Engineering of evaporation dynamics, interfacial energy, and viscoelastic behavior of solutions for personal devices

Abstract

Solution processing is a technology based on liquid-based processes, which involves the control of evaporation kinetics, surface energy, and wetting behavior of liquids. It offers significant advantages such as scalability and unique characteristics associated with each specific technology. Due to these exceptional properties, the solution processing finds applications in various fields, including widely used personal device applications. However, despite the potential of the solution processing in personal device applications, many solution processing methods have not been effectively utilized. To address these issues, I aimed to improve the potential solution processing methods for the personal device applications during my doctoral studies.
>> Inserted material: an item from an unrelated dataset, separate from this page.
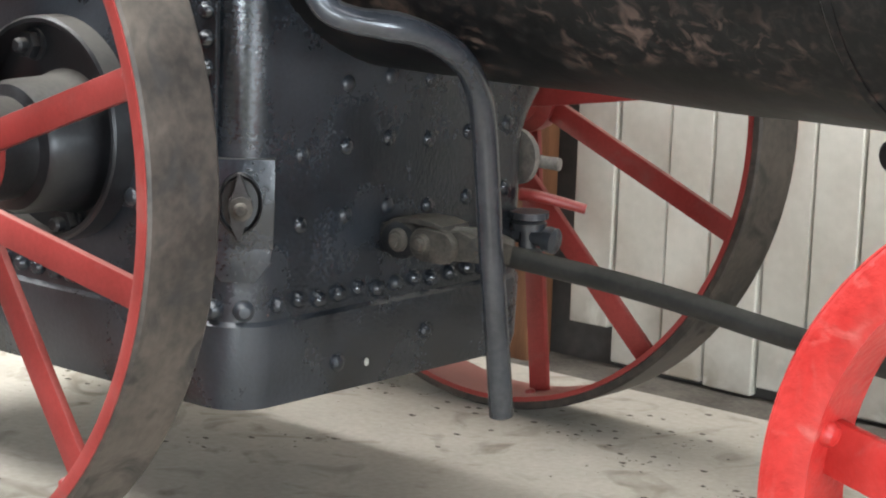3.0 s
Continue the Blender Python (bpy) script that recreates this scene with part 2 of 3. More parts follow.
def hexagon(r):
    return [(r * math.cos(math.pi * k / 3), r * math.sin(math.pi * k / 3)) for k in range(6)]


def stadium(half, r, n=8):
    pts = []
    for k in range(n + 1):
        a = -math.pi / 2 + math.pi * k / n
        pts.append((half + r * math.cos(a), r * math.sin(a)))
    for k in range(n + 1):
        a = math.pi / 2 + math.pi * k / n
        pts.append((-half + r * math.cos(a), r * math.sin(a)))
    return pts


# ---- the shed ----
WALL_Y = 1.367
bm = bmesh.new()
bmesh.ops.create_grid(bm, x_segments=60, y_segments=60, size=1)
for v in bm.verts:
    v.co = Vector((0.5 + v.co.x * 5.5, 0.0775 + v.co.y * 1.0575, 0))
    v.co.z = 0.004 * noise.noise(v.co * 1.3) - 0.002
bm.verts.ensure_lookup_table()
floor = tagged(part("floor", bm, M_FLOOR), "worn pale concrete floor with dirt and dust", "floor", kind="structure")
# unseen dark ground added to cut floor bounce and reflections on the barrel
bm = bmesh.new()
box(bm, -5.0, 0.9, -6.0, -0.972, -0.12, -0.012)
tagged(part("ground", bm, M_DARK_GROUND), "unseen dark ground added in front of the concrete to cut bounce light", "ground", kind="structure")
# unseen pale slab added as a reflector for the firebox corner and pad
bm = bmesh.new()
box(bm, 0.9, 6.0, -6.0, -0.972, -0.12, -0.006)
tagged(part("floor", bm, M_FLOOR), "unseen pale concrete slab added to reflect light onto the firebox corner", "floor", kind="structure")
bm = bmesh.new()
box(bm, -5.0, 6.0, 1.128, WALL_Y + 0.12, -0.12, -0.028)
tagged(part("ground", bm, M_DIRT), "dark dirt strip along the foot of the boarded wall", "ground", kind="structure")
bm = bmesh.new()
box(bm, -5.0, 6.0, 1.10, 1.136, -0.12, -0.004, 0.006)
tagged(part("trim", bm, M_FLOOR), "worn concrete edge of the floor", "floor edge", kind="structure")

wall_back = bmesh.new()
box(wall_back, -5.0, 6.0, WALL_Y + 0.03, WALL_Y + 0.12, -0.1, 4.0)
wall_back = tagged(part("wall_north", wall_back, M_BACKING), "cream painted wall of upright timber boards", "wall", kind="structure")
# unseen dark walls and ceiling added to close the shed, limiting bounce light
for nm, b in (("wall_west", (-5.1, -5.0, -6.1, 1.5, -0.1, 4.0)), ("wall_east", (6.0, 6.1, -6.1, 1.5, -0.1, 4.0)), ("wall_south", (-5.0, 6.0, -6.1, -6.0, -0.1, 4.0))):
    bm = bmesh.new()
    box(bm, *b)
    tagged(part(nm, bm, M_BACKING), "unseen plain dark wall added to close the shed and keep reflections dark", "wall", kind="structure")
bm = bmesh.new()
box(bm, -5.1, 6.1, -6.1, 1.5, 4.0, 4.1)
tagged(part("ceiling", bm, M_BACKING), "unseen plain dark ceiling added to close the shed and limit bounce", "ceiling", kind="structure")

bm = bmesh.new()
box(bm, -0.775, -0.632, 1.262, WALL_Y - 0.004, -0.03, 3.99, 0.006)
tagged(part("timber_post", bm, M_WOOD), "brown varnished timber post against the boarded wall", "post", kind="structure")

# ---- the engine: boiler ----
ZB, RB, RW = 1.304, 0.456, 0.498     # boiler axis height, barrel and firebox cladding radius
engine = tagged(new("portable_steam_engine"), "black portable steam engine with red spoked wheels standing on concrete", "steam engine")
engine.location = (-0.365, 0, 0)
bpy.context.view_layer.update()
OFF = Matrix.Translation((0.365, 0, 0))


def on(name, bm, mat, parent=None, label="", smooth=35):
    """A part given in world places, hung under the engine or one of its parts."""
    ob = part(name, bm, mat, None, label, smooth)
    ob.parent = parent or engine
    if ob.parent == engine:
        ob.matrix_basis = OFF
    return ob


def on_barrel(x, ang, r=RB):
    """Place and outward direction on the barrel, ang in degrees above the level on the near side."""
    d = Vector((0, -math.cos(radians(ang)), math.sin(radians(ang))))
    return Vector((x, 0, ZB)) + r * d, d


def sheet(x0, x1, r, nx, na, dent, phase=0.0):
    bm = bmesh.new()
    rows = []
    for i in range(nx + 1):
        x = x0 + (x1 - x0) * i / nx
        row = []
        for k in range(na):
            a = 2 * math.pi * k / na
            w = r + dent * noise.noise(Vector((x * 3.2 + phase, math.cos(a) * 1.6, math.sin(a) * 1.6)))
            w += dent * 0.45 * noise.noise(Vector((x * 9 + phase, math.cos(a) * 5, math.sin(a) * 5)))
            w += dent * 0.12 * noise.noise(Vector((x * 26 + phase, math.cos(a) * 13, math.sin(a) * 13)))
            row.append(bm.verts.new((x, -w * math.cos(a), ZB + w * math.sin(a))))
        rows.append(row)
    for p, q_ in zip(rows, rows[1:]):
        for k in range(na):
            bm.faces.new((p[k], p[(k + 1) % na], q_[(k + 1) % na], q_[k]))
    bm.faces.new(rows[0])
    bm.faces.new(rows[-1])
    return bm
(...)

Specifically, I focused on addressing the limitations of scatter layer fabrication for personalized optical sensor applications through control of the liquid's surface energy. As a result, it became possible to distinguish various organic liquids that were previously not feasible with conventional optical sensors, including detection in mixed liquid solutions. Next, for personalized display applications, I aimed to overcome the limitations of selective wetting through engineering of liquid surface energy. This led to the successful acquisition of quantum dot patterns that satisfied all the required conditions for displays. Finally, in the context of personalized sensor applications, I sought to overcome the limitations of hydro transfer with control of viscoelastic behaviors. This enabled the transfer of electronics onto highly curved joints that were previously unattainable using conventional transfer techniques.